As mentioned in an earlier post, the (average) orbital radius for an inner planet can be readily determined from its (average) maximum elongations observed from the Earth. However, another way is needed for the outer planets and the sketched diagram below illustrates one such method.

As an approximation, we assume orbits are circular.

In a short interval of time, Δt, centred on the opposition of Mars (corresponding to position 2 in the diagram) seen from the Earth, the Earth will move a short distance, dₑ, in green, approximated as a short straight line segment of length rₑ.ѡₑ.Δt, where rₑ is the radius of the Earth's orbit and ѡₑ is its angular velocity.

Similarly, in the same interval of time, Mars will move a short distance, dₘ, in red, approximately equal to rₘ.ѡₘ.Δt, where rₘ is the radius of Mars' orbit and ѡₘ is its angular velocity, which we know (see earlier post) is around ѡₑ/1.9. Hence dₘ is about dₑ.rₘ/1.9 AUs.

Let's use the Mars opposition of January 16, 2025. It happened at 00:48 UT (position 2 in the diagram).
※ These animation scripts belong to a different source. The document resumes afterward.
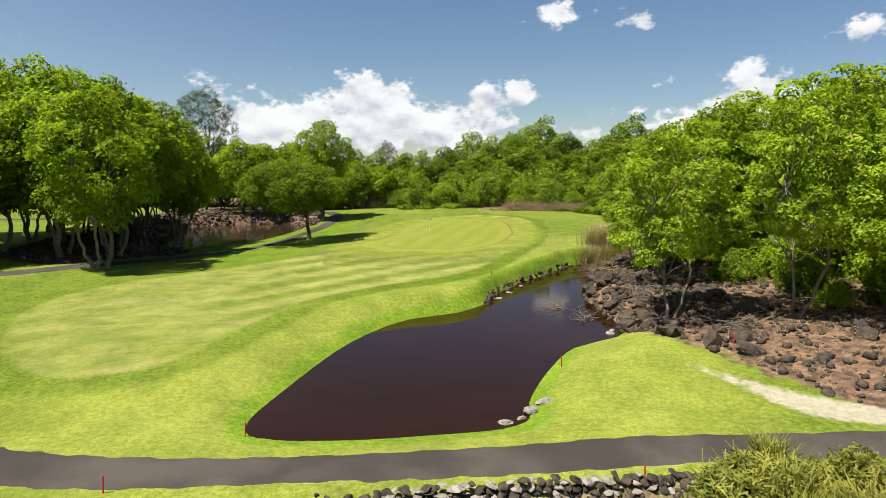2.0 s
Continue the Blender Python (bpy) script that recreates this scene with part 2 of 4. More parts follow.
def ground_material(name, zones):
    mat, nd = material(name)
    p = place(nd)
    fine = nd.noise(p, 38.0, 5.0, 0.75)
    mid = nd.noise(p, 4.5, 7.0, 0.74)
    wide = nd.noise(p, 0.33, 4.0, 0.6)
    huge = nd.noise(p, 0.07, 3.0, 0.5)
    if not zones:                                            # the putting green: short, even, pale
        c = nd.mix(nd.step(wide, 0.3, 0.7), (0.190, 0.214, 0.027), (0.228, 0.246, 0.039))
        along = nd.vector("DOT_PRODUCT", p, (0.93, -0.36, 0.0), out="Value")
        band = nd.math("SINE", nd.math("ADD", nd.math("MULTIPLY", along, 2.6), nd.math("MULTIPLY", wide, 3.0)))
        c = nd.mix(nd.math("MULTIPLY", nd.step(band, -0.7, 0.7), 0.45), c, (0.150, 0.184, 0.021))
        c = nd.mix(nd.math("MULTIPLY", nd.step(mid, 0.48, 0.75), 0.5), c, (0.250, 0.245, 0.060))
        c = nd.mix(nd.math("MULTIPLY", nd.step(nd.noise(p, 30.0, 7.0, 0.85), 0.42, 0.62), 0.42), c, (0.100, 0.125, 0.010))
        edge = nd.math("ADD", nd.field("edge"), nd.math("MULTIPLY", nd.math("SUBTRACT", wide, 0.5), 0.8))
        c = nd.mix(nd.math("MULTIPLY", nd.step(edge, 1.75, 1.55), 0.6), c, (0.205, 0.215, 0.036))
        c = nd.mix(nd.math("MULTIPLY", nd.math("MULTIPLY", nd.step(edge, 1.45, 1.6), nd.step(edge, 1.8, 1.65)), nd.math("MULTIPLY", nd.step(mid, 0.4, 0.6), nd.step(nd.vector("DOT_PRODUCT", p, (0.0, 1.0, 0.0), out="Value"), 101.0, 96.0, 0.3, 1.0))), c, (0.128, 0.148, 0.018))
        scuff = nd.math("MULTIPLY", nd.step(edge, 2.2, 0.2), nd.step(nd.noise(p, 1.7, 7.0, 0.8), 0.56, 0.66))
        c = nd.mix(nd.math("MULTIPLY", scuff, 0.7), c, (0.27, 0.22, 0.085))
        pit = nd.step(nd.add("ShaderNodeTexVoronoi", Vector=p, Scale=1.3), 0.07, 0.035)
        c = nd.mix(nd.math("MULTIPLY", pit, 0.6), c, (0.085, 0.100, 0.012))
        grain = nd.step(nd.noise(p, 42.0, 7.0, 0.85), 0.34, 0.66, 0.68, 1.10)
        grain = nd.math("MULTIPLY", grain, nd.step(nd.noise(p, 5.5, 6.0, 0.75), 0.36, 0.64, 0.90, 1.09))
        c = nd.mix(1.0, c, nd.add("ShaderNodeCombineColor", Red=grain, Green=grain, Blue=grain), "MULTIPLY")
        h = nd.math("ADD", fine, nd.math("MULTIPLY", nd.noise(p, 130.0, 3.0, 0.8), 0.8))
        return finish(mat, nd, c, rough=0.85, bump=h, strength=0.5, distance=0.02, spec=0.1)

    d_fair, d_green, d_dirt, d_sand, d_shore, d_brook = [nd.field(k) for k in ("fairway", "green", "dirt", "sand", "shore", "brook")]
    wob = nd.math("MULTIPLY", nd.math("SUBTRACT", wide, 0.5), 1.6)
    tuft = nd.step(mid, 0.40, 0.62)
    # rough: a deeper green with straw flecks
    c = nd.mix(tuft, (0.098, 0.152, 0.011), (0.195, 0.246, 0.030))
    c = nd.mix(nd.math("MULTIPLY", nd.step(huge, 0.40, 0.62), 0.55), c, (0.215, 0.250, 0.039))
    c = nd.mix(nd.math("MULTIPLY", nd.step(nd.noise(p, 1.4, 5.0, 0.7), 0.56, 0.78), 0.6), c, (0.308, 0.291, 0.097))
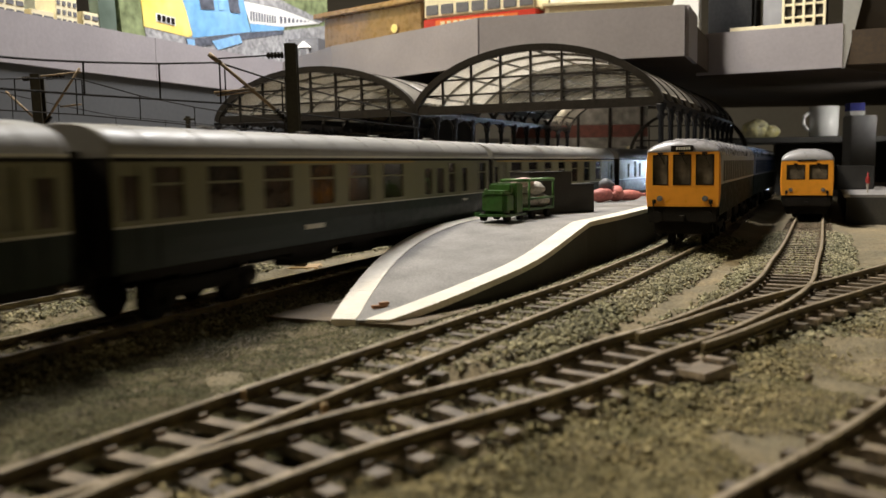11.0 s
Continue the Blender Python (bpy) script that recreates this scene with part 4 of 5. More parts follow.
def build_trains():
    loco = build_loco()
    TRAIN.append((loco, 129, 84, 3.6))
    # window layouts: centre, half width, kind
    saloon = [(119.5, 6.2, 1), (95, 7, 1), (68.5, 8.5, 1), (42, 8.8, 1), (18, 7, 1), (-7.5, 7.5, 1), (-33, 7, 1), (-58, 7, 1), (-79, 6, 1), (-95, 3.5, 0), (-112, 6, 1), (-125, 4.8, 2)]
    corridor = [(125.2, 4.2, 0), (113.6, 5, 1), (92, 7.5, 1), (60.5, 8.4, 1), (31, 8, 1), (0.5, 8.2, 1), (-29, 8.2, 1), (-60, 7.8, 1), (-89, 8, 1), (-112.6, 5.5, 1), (-124.5, 3.5, 0)]
    buffet = [(125.5, 3.5, 0), (89, 8.4, 1), (59, 8.4, 1), (41, 5, 1), (29.5, 3.5, 0), (19.5, 5.2, 1), (1, 8.2, 1), (-19.5, 5, 1), (-38, 8.4, 1), (-53.5, 5.7, 1), (-65, 3, 0), (-75.5, 5.2, 1), (-91, 8, 1), (-126, 3.3, 0)]
    second = [(127, 3.6, 2), (109, 7, 1), (82, 8.6, 1), (54, 8, 1), (28, 8, 1), (8, 3.4, 2), (-11, 8, 1), (-38.5, 8, 1), (-66, 8, 1), (-92, 8, 1), (-112, 5.4, 2), (-125, 3.2, 0)]
    diner = [(126, 3.4, 0), (112, 6, 1), (88, 8, 1), (61, 8, 1), (34, 8, 1), (7.5, 8.4, 1), (-21, 8.8, 1), (-55.5, 4, 0), (-69, 4.4, 0), (-82.5, 4, 1), (-98.5, 3.4, 0), (-123, 4.6, 1)]
    first = [(128, 2.8, 0), (116.5, 4, 2), (96.5, 8.4, 1), (67.5, 8, 1), (38.5, 7.6, 1), (9.5, 7.6, 1), (-20.5, 7.6, 1), (-51.5, 8.2, 1), (-83, 8, 1), (-109, 4.8, 2), (-123, 3, 0)]
    brake = [(103, 3, 0), (80, 4.5, 1), (63.5, 3.2, 0), (18, 3.6, 0), (6.5, 3, 0), (-11, 8.3, 1), (-37, 8.6, 1), (-64, 8.3, 1), (-91, 8.3, 1), (-113, 4.5, 2), (-126, 3, 0)]
    for i, (wins, label, rail, yellow) in enumerate((
            (saloon, "dark blue and cream grey saloon coach behind the locomotive", None, None),
            (corridor, "dark blue and cream grey corridor coach with a maroon line", M_MAROON, None),
            (buffet, "dark blue and cream grey buffet coach with mixed windows", None, (0, 120)),
            (second, "dark blue and cream grey coach with whitened door windows", None, None),
            (diner, "dark blue and cream grey kitchen coach with small windows", None, (-40, 60)),
            (first, "dark blue and cream grey coach with a yellow line", None, (-128, 128)),
            (brake, "dark blue and cream grey brake coach ending the train", None, None))):
        TRAIN.append((build_coach(wins, label, rail, yellow), 283 + 278 * i + 128, 92, 2.6))
    front = build_railcar(3, "blue and grey railcar with a yellow three-window cab", M_WHITEROOF, 3.5)
    front.matrix_basis = mm(1.8, -1.9, 3.5) @ LINE_C.vehicle(RAILCAR_S + 121, 82)
    back = build_railcar(0, "plain blue railcar coupled behind the yellow-fronted car", M_BLUEROOF, 3.5, cab=False)
    back.matrix_basis = mm(1.2, -1.4, 3.5) @ LINE_C.vehicle(RAILCAR_S + 121 + 248, 82)
    other = build_railcar(2, "railcar with a yellow two-window cab and grey roof", M_GREYROOF)
    other.matrix_basis = mm(-2.6, 0) @ LINE_D.vehicle(RAILCAR2_S + 121, 82)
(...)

Using Stellarium to determine its position 24 hours before (position 1) and 24 hours after this time (position 3), and this tool, from the Earth, Mars is seen to have moved approximately 0.8° of arc (0.014 radians) in those 2 days.

In this case, distance dₑ is 4π/365.25 AUs.

We see that the angular distance, let's call it θ, is the angle between the line joining the Earth and Mars 24 hours before opposition and the line joining the planets 24 hours after opposition.

These lines meet at a distant point, which is at distance l₁ from Mars and distance l₂ from the Earth. The distance between the Earth and Mars at opposition is therefore l₂ - l₁.

We can see that the distance travelled by the Earth in that time, dₑ, is approximately equal to l₂.sin θ.

Also that the distance travelled by Mars in that time, dₘ, is approximately equal to l₁.sin θ.

Putting this all together:

rₘ ~ (dₑ + sin θ)/ ((dₑ/1.9) + sin θ) ~ 1.5 AUs.

Being based around a single astronomical event (unlike the results determined for the inner planets), this result is fortuitously close to the the average of Mars' perihelion (1.38 AUs) and aphelion (1.66 AUs) and also to the semi-major axis of its orbit, according to wikipedia.

Let's check Kepler's third law for Mars as we did for the inner planets and the Earth:

• the cube of its orbital radius is 1.5³ = 3.375
• the square of its orbital period is 1.9² = 3.61
• the former divided by the latter is ~ 0.93

Actually, the accepted figure for the orbital period is 1.88 (years). Squaring this gives 3.53 and the ratio is now 0.95.

We could use the same method for the other outer planets, but as the angle, θ, would be smaller, and less easy to measure, it would be better to increase Δt, perhaps even extending it to the full period of retrograde motion. If we did so, however, the distance dₑ, at least, would need to be calculated as being the chord of a circle centred on the Sun.